New laws to end nuisance marketing calls and text messages are to be enforced within weeks.
UK Culture Secretary Sajid Javid is to dramatically lower the threshold of what is considered a spam call or text and give watchdogs the power to hit firms behind them with fines of up to £500,000.
The step signals a major victory for The Sunday Post. For the past two years, we have campaigned tirelessly against companies bombarding millions of people a day with nuisance calls and texts.
As the law stands, cases of nuisance calls can only be investigated by the Information Commissioner’s Office if it can be proved the company has caused “substantial harm or distress” to the consumer.

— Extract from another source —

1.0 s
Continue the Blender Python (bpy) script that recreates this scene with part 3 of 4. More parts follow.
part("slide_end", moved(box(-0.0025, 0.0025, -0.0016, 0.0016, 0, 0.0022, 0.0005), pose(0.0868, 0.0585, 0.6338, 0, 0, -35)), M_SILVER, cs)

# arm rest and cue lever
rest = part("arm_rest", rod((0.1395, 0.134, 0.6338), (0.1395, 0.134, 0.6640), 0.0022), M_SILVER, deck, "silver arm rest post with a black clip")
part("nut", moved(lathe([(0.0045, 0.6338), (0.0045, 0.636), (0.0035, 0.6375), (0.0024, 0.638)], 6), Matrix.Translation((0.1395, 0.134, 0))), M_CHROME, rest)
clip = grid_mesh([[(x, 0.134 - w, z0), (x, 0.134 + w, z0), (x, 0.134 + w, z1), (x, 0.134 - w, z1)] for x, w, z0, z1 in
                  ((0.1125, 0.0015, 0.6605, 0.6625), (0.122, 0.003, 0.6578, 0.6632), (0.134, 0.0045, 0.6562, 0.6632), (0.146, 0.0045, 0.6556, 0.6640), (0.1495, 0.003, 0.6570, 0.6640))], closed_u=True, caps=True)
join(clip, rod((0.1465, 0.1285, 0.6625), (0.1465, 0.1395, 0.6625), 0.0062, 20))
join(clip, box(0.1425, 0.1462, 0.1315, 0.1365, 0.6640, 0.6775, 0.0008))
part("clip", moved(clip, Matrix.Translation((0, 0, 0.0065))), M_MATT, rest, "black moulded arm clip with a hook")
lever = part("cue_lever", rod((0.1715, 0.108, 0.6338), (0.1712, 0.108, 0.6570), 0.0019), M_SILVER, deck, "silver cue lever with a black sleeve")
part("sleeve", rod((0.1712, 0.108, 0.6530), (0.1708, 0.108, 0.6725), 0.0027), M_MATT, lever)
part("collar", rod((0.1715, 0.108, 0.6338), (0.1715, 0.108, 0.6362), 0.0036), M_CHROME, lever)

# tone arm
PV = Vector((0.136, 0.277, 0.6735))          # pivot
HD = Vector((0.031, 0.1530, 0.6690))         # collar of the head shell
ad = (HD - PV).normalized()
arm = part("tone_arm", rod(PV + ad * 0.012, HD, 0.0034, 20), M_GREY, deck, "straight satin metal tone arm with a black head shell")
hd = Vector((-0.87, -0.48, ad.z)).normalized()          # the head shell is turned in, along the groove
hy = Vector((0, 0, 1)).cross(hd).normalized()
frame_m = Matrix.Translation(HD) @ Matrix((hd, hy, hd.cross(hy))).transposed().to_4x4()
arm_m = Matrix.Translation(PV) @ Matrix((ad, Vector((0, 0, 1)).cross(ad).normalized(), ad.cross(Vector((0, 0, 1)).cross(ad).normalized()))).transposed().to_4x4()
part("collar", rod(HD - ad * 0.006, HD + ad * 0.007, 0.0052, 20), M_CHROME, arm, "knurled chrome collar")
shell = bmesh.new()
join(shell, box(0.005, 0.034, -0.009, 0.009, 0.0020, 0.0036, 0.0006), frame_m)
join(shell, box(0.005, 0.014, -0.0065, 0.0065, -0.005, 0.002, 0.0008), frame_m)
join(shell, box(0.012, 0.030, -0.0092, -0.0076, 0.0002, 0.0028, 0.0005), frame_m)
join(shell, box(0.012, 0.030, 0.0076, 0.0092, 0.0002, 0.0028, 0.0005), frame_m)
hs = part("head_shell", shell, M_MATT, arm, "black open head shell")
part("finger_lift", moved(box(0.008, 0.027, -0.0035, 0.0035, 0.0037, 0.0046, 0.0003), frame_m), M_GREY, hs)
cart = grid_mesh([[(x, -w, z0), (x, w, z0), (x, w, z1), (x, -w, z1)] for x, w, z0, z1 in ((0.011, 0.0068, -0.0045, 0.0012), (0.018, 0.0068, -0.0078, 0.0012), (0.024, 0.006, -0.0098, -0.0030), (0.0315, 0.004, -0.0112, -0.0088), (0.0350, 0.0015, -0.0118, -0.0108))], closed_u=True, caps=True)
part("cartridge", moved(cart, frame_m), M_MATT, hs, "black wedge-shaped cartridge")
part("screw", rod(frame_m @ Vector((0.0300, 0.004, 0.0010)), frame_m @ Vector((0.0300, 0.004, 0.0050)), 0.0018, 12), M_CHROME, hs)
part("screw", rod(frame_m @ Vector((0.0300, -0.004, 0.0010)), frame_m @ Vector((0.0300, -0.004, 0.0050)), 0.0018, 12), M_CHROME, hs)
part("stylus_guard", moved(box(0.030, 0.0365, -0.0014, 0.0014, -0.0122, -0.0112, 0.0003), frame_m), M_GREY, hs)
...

Now the Government wants to reduce this so the ICO only has to prove the calls from these companies have caused “annoyance, inconvenience or anxiety”.

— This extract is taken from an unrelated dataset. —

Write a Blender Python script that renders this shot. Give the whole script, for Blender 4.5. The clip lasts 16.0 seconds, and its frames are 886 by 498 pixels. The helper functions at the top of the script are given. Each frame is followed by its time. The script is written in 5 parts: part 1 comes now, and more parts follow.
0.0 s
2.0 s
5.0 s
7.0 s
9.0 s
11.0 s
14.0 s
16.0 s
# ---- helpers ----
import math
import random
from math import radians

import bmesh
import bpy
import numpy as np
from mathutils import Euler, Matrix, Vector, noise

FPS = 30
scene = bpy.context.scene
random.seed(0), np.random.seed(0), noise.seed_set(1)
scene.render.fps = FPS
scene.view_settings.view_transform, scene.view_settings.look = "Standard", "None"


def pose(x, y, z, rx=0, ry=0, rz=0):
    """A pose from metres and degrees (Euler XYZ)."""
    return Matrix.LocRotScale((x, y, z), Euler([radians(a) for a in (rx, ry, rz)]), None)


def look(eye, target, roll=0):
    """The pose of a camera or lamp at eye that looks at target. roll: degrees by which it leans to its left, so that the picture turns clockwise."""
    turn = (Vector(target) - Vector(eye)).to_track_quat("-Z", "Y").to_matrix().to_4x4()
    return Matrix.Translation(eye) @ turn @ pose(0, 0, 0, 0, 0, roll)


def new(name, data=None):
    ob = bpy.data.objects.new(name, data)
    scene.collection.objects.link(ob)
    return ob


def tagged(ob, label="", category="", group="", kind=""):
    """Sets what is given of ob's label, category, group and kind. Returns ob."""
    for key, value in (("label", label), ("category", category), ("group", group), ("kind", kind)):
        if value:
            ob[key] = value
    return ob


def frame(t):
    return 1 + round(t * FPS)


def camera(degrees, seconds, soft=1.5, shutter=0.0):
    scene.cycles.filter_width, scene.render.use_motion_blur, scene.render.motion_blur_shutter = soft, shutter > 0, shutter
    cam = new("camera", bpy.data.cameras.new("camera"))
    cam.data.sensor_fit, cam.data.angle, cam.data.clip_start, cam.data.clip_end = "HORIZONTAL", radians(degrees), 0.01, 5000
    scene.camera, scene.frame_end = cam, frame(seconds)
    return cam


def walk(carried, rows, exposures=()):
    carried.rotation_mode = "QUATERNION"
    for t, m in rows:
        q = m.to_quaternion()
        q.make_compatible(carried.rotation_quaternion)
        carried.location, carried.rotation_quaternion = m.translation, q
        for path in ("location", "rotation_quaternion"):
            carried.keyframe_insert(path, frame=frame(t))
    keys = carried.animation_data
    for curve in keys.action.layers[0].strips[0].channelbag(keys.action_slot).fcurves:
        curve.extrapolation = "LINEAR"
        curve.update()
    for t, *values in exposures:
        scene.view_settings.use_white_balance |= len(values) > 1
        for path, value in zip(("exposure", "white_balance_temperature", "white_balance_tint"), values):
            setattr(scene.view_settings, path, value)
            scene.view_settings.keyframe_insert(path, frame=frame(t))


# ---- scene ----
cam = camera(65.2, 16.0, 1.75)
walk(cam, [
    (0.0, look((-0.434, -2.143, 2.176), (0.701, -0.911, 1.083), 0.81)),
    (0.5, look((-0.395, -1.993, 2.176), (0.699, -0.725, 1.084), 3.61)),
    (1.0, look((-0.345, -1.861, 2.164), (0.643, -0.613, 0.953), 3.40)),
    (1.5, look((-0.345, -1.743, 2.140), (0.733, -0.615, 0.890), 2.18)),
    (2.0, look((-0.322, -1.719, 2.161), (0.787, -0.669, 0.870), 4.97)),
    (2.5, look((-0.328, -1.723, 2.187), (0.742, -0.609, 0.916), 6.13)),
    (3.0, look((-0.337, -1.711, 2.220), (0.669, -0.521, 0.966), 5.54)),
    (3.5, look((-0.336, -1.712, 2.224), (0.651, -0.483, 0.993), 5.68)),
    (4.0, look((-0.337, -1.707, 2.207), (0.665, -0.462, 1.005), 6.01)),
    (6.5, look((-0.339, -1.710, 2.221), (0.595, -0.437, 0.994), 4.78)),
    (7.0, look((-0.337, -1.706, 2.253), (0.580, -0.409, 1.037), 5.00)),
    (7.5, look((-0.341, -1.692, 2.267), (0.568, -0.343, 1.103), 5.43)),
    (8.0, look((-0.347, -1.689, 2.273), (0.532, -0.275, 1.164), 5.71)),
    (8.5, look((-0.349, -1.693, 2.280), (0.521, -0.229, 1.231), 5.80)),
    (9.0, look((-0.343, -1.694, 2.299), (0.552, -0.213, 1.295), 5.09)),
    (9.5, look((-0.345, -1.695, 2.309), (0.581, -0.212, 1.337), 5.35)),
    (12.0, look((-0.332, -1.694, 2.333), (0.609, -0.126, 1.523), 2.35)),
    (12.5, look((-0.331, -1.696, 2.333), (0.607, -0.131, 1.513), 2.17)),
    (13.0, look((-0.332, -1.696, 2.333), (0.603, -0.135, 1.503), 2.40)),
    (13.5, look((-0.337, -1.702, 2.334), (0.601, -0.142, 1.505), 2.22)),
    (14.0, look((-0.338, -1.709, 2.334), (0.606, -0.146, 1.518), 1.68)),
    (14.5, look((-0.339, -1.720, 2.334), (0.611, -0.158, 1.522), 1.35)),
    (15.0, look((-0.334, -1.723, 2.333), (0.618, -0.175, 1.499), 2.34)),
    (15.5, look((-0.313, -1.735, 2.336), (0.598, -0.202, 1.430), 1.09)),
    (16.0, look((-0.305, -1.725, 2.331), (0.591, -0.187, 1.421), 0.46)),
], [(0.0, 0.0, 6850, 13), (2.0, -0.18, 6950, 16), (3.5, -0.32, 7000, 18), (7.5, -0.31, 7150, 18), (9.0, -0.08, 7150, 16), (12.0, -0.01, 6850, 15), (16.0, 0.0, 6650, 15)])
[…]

Mr Javid said he now plans to change the law after a rapid six-week government consultation was announced on Friday.
He said: “Companies have bombarded people with unwanted marketing calls and texts, but have escaped punishment because they did not cause enough harm.
“Being called day after day may not be ‘substantially distressing’ but that does not make it acceptable. I want to make it easier for companies to face the consequences of ignoring the law and subjecting us to calls or texts we have said we don’t want.”
Consumers registered with the Telephone Preference Service are not supposed to receive unsolicited marketing calls unless they have agreed to receive them from a specific organisation, but millions still do.
There has been a recent upsurge of nuisance calls offering to recover payment protection insurance and spam texts offering debt management and accident claims.
Industry figures show that 30 million people in the UK receive up to a billion nuisance and text messages a year.
Justice minister Simon Hughes said: “Being pestered by marketing calls and texts is annoying at the best of times.
“But at its worst it can bring real misery for the people on the receiving end and this Government is determined to tackle the problem. We have already increased the level of fine available to punish rogue companies.
“Now we want to make it easier to stamp it out by lowering the threshold for taking action against these companies so the Information Commissioner can move more quickly and deal more firmly with those who break the law.”
Richard Lloyd, of consumer rights group Which? and chairman of the Government’s taskforce on marketing consent, said: “Changing the rules so it’s easier for regulators to punish the companies making nuisance calls is a big step forward.”